**Aim**
Set down only the lines running from the one with "for path, value" to the one with "scene.view_settings.keyframe_insert(path, frame=frame(t))", both lines included, exactly as they stand, please.

**Available records**
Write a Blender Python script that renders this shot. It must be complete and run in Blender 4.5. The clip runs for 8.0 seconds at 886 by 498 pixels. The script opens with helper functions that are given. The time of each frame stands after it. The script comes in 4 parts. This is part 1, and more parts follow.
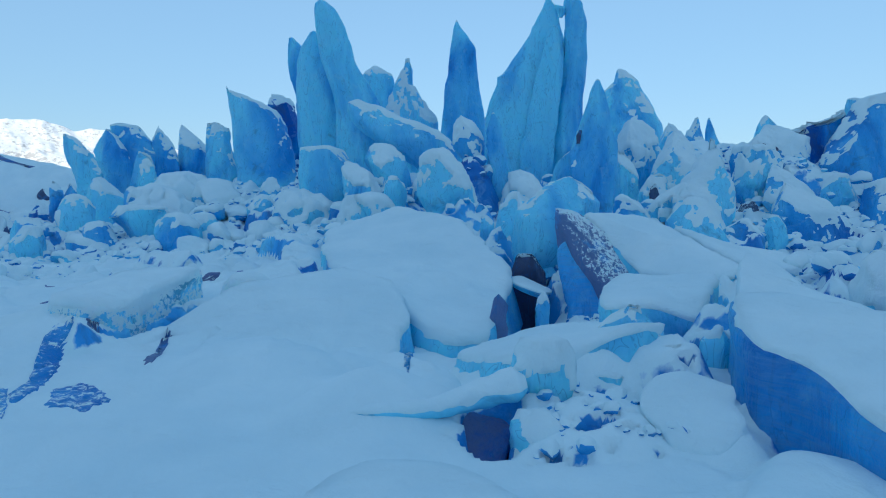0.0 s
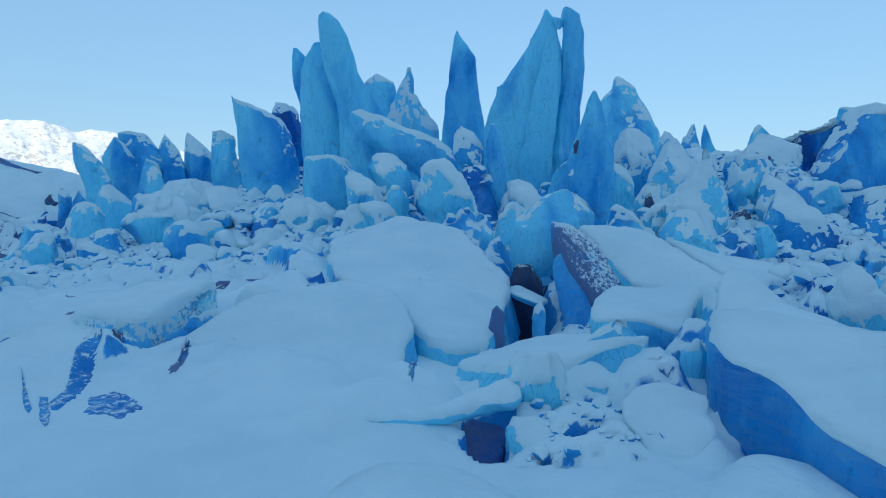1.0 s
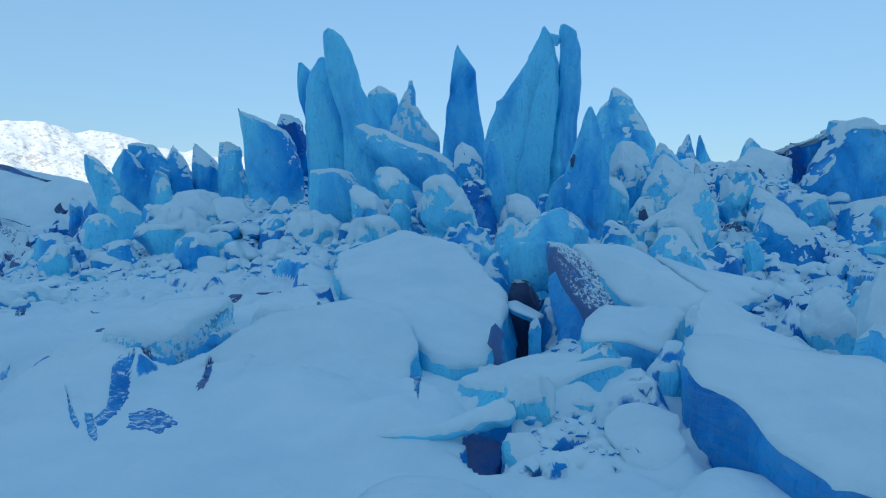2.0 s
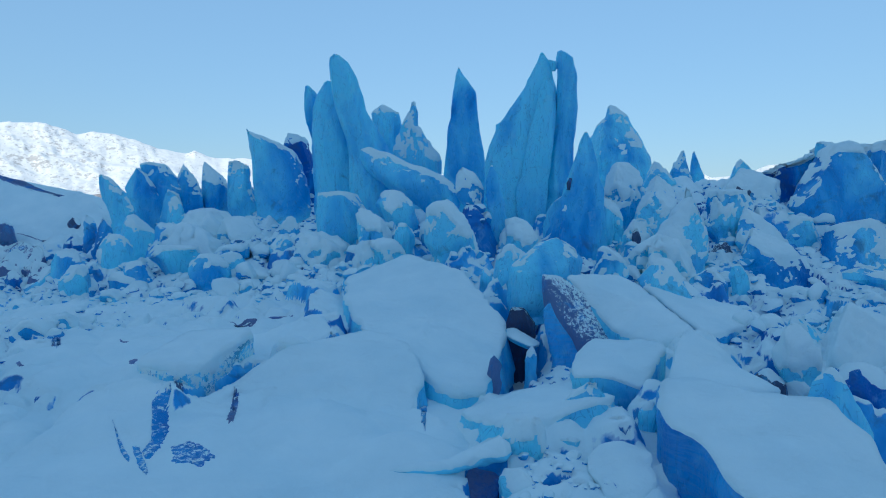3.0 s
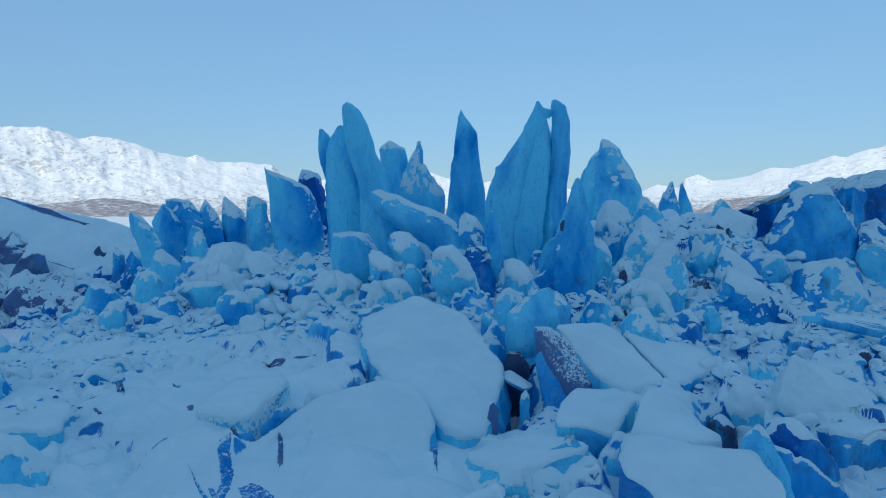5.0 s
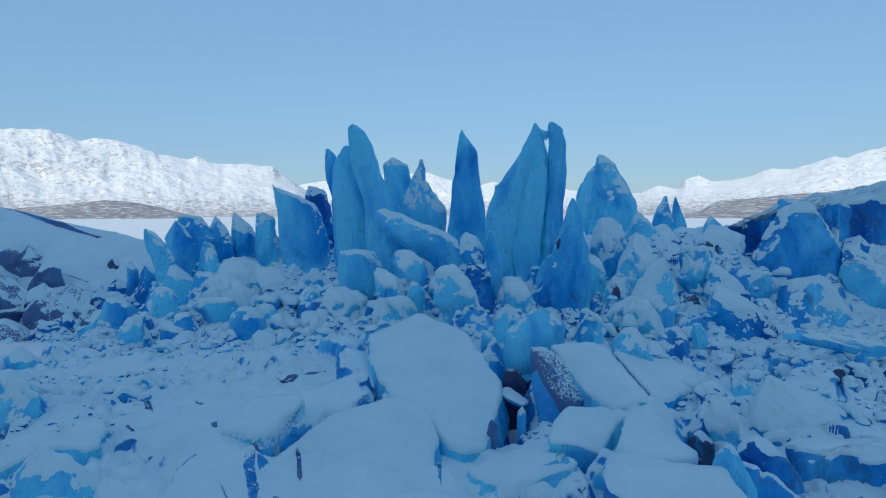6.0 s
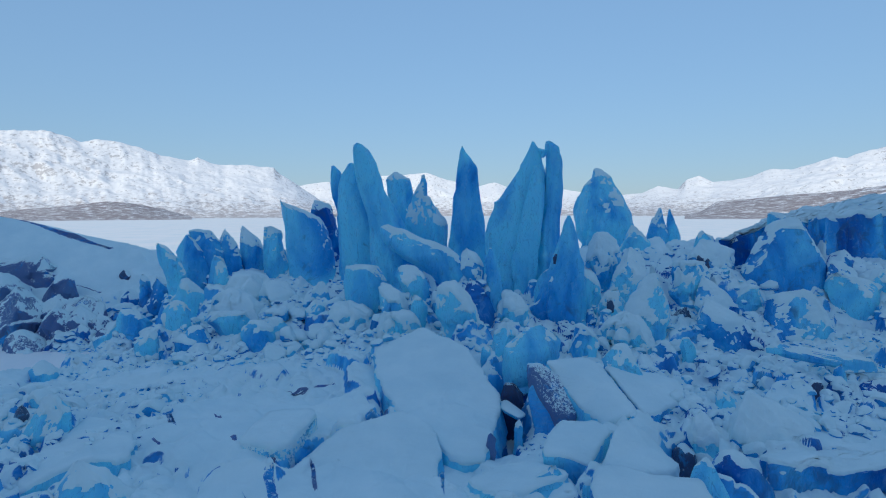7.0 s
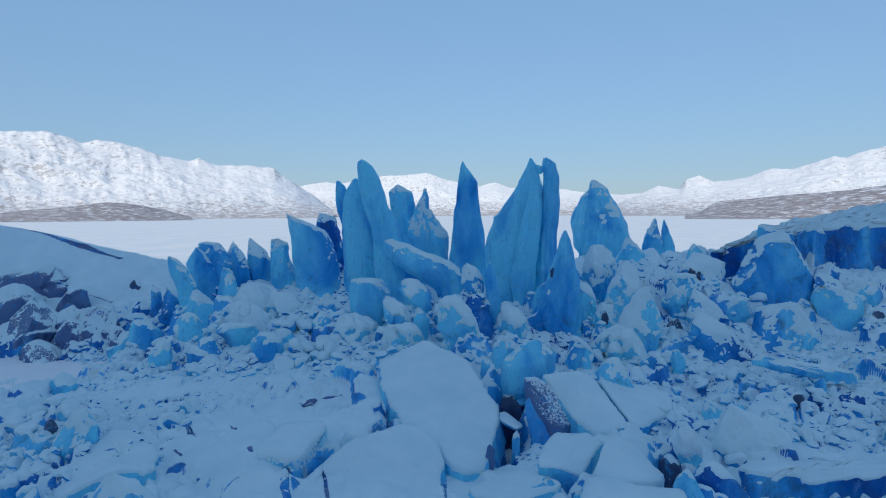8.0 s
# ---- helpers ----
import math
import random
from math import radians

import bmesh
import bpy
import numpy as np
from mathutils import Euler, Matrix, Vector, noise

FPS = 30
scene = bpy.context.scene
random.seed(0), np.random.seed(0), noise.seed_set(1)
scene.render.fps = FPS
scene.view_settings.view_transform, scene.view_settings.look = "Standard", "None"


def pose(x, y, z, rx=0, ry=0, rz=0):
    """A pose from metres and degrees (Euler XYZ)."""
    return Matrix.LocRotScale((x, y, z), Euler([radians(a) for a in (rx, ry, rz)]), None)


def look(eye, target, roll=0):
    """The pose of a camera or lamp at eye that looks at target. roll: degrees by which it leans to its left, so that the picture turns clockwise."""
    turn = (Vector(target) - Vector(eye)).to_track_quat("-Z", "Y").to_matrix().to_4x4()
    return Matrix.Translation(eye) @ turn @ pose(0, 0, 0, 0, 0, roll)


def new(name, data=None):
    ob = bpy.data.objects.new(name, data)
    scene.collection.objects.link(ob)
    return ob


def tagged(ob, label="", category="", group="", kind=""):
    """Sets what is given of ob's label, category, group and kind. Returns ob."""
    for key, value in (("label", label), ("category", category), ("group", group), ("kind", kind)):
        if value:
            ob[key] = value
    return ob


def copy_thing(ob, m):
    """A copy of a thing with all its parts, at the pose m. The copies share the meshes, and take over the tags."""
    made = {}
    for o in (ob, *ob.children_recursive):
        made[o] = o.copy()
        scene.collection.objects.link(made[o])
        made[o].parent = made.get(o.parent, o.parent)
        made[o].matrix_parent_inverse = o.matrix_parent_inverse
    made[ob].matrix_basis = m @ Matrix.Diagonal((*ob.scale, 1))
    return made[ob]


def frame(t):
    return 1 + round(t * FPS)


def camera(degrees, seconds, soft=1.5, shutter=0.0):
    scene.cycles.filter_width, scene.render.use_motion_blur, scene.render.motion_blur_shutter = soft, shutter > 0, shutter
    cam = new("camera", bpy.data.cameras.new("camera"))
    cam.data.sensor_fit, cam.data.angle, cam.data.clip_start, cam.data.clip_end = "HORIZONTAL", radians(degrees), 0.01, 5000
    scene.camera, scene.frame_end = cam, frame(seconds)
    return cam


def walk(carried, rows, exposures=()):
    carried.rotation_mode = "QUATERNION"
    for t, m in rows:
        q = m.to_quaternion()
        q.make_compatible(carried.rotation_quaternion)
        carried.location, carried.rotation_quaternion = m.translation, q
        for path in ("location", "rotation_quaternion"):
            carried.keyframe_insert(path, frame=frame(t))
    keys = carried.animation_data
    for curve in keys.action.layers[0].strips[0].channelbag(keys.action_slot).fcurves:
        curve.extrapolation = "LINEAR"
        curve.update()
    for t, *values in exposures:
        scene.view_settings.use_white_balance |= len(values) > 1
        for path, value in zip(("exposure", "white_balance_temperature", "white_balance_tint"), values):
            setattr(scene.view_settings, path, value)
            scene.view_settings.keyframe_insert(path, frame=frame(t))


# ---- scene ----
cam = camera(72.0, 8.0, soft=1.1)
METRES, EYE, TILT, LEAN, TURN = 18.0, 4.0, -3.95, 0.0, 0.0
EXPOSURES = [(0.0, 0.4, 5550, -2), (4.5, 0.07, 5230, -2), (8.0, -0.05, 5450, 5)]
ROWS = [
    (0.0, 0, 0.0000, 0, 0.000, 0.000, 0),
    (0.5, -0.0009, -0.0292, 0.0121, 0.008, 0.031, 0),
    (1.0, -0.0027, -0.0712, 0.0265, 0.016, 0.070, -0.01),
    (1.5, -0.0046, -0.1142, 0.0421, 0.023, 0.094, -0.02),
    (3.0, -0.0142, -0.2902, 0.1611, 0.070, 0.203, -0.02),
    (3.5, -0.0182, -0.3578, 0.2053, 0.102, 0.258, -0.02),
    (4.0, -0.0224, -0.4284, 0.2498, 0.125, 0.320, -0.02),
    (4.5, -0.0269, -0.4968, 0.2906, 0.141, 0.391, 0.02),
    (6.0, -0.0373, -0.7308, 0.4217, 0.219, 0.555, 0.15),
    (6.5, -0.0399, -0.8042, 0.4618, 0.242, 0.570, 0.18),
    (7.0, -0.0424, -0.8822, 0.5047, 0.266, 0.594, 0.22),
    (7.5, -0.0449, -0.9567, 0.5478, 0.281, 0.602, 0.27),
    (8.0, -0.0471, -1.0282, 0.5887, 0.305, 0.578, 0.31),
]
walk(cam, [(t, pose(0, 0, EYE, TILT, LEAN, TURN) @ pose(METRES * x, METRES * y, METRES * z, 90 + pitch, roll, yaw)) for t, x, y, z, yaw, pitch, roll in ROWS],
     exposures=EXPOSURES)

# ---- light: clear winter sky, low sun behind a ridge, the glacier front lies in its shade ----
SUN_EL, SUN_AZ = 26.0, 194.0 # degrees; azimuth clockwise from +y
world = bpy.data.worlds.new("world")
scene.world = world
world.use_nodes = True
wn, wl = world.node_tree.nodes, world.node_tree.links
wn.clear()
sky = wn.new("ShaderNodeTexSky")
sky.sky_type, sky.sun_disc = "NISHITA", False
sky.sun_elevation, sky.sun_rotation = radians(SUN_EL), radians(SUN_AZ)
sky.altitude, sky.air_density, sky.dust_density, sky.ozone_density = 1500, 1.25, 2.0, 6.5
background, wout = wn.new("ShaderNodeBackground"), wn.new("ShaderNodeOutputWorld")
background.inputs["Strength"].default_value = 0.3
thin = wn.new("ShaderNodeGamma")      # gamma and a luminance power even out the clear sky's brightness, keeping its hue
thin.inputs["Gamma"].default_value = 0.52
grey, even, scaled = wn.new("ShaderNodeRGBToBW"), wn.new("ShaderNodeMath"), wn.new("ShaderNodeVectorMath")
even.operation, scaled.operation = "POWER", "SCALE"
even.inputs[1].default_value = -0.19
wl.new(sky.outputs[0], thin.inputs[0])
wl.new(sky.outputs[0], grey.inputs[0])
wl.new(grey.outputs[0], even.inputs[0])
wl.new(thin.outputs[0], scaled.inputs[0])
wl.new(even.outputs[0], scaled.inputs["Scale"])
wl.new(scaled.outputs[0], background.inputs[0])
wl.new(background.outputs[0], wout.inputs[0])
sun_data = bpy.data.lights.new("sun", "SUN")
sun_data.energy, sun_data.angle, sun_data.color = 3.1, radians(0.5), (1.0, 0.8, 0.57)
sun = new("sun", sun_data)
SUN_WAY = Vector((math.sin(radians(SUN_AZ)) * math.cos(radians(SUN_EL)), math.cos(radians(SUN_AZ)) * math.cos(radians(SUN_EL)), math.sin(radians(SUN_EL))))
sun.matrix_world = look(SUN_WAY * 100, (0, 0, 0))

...

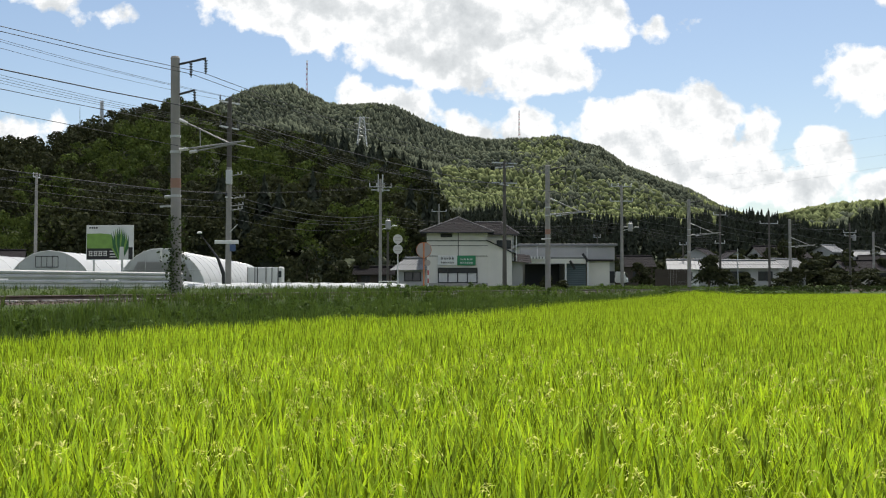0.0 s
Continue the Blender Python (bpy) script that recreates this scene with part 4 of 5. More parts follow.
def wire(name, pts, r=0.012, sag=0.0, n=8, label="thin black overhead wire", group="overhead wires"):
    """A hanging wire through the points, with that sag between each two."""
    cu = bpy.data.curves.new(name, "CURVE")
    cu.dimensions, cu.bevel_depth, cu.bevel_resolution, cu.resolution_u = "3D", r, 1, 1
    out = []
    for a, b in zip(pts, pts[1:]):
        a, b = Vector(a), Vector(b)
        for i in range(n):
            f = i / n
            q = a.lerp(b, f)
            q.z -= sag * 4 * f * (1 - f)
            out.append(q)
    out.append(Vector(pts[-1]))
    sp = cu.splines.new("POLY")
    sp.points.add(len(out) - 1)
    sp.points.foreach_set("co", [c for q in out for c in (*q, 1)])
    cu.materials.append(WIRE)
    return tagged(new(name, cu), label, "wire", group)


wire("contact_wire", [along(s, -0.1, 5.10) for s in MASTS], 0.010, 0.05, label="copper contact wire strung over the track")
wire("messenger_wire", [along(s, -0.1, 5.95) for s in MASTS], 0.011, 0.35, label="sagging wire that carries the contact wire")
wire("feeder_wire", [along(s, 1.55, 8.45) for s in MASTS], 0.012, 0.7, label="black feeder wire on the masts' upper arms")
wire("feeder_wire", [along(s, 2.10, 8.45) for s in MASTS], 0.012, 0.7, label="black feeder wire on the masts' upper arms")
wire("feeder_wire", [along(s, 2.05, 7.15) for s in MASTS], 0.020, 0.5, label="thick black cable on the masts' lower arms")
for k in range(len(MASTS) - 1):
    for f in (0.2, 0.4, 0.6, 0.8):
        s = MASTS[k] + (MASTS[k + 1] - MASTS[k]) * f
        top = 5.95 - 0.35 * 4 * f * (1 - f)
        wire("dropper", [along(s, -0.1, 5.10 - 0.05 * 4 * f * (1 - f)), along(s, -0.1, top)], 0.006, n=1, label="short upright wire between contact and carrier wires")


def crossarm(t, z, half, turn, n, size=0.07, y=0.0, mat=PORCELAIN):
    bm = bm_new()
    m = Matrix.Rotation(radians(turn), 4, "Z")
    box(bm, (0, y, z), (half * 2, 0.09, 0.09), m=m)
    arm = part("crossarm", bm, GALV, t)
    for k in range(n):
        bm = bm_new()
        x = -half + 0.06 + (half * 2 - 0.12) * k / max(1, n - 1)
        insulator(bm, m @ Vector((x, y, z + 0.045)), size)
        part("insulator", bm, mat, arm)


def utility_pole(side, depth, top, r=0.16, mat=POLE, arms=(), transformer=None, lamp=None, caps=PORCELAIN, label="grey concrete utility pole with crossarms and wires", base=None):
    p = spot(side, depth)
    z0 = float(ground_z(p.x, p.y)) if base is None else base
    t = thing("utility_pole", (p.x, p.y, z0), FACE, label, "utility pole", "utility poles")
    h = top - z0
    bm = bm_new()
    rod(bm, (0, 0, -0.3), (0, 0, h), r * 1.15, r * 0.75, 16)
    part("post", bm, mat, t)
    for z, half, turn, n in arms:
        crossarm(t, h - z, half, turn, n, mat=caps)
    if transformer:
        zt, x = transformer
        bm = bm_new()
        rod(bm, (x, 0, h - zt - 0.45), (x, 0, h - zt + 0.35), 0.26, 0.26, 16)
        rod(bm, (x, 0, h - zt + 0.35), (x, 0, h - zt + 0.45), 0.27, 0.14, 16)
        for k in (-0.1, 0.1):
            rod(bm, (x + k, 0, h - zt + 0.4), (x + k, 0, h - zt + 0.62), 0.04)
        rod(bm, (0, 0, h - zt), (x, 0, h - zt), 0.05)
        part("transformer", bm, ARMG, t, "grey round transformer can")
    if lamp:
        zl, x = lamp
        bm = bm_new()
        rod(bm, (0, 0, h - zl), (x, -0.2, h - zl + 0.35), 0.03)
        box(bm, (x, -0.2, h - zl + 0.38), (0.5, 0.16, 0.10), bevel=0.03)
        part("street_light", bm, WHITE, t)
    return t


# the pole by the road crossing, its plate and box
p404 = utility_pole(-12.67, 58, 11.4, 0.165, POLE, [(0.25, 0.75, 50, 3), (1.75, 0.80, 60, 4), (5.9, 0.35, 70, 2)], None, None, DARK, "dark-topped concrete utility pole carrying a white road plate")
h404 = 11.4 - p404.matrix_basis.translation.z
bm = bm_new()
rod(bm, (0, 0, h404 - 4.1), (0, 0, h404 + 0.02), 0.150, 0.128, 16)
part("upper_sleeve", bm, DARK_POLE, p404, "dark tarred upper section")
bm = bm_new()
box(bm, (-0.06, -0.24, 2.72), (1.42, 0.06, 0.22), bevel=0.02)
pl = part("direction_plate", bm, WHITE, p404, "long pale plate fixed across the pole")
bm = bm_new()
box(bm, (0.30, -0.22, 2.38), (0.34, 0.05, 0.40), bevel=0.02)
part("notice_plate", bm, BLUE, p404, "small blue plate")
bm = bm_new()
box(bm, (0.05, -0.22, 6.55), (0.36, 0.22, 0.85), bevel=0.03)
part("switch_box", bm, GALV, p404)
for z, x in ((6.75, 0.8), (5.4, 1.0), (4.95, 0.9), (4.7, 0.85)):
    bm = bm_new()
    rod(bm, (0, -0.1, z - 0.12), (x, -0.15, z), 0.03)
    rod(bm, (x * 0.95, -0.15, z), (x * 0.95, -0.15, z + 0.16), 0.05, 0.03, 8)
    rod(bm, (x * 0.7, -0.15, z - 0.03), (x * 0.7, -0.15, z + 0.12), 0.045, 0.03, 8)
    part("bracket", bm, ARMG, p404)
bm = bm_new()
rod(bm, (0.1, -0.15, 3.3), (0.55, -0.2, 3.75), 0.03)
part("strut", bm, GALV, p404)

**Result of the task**
        for path, value in zip(("exposure", "white_balance_temperature", "white_balance_tint"), values):
            setattr(scene.view_settings, path, value)
            scene.view_settings.keyframe_insert(path, frame=frame(t))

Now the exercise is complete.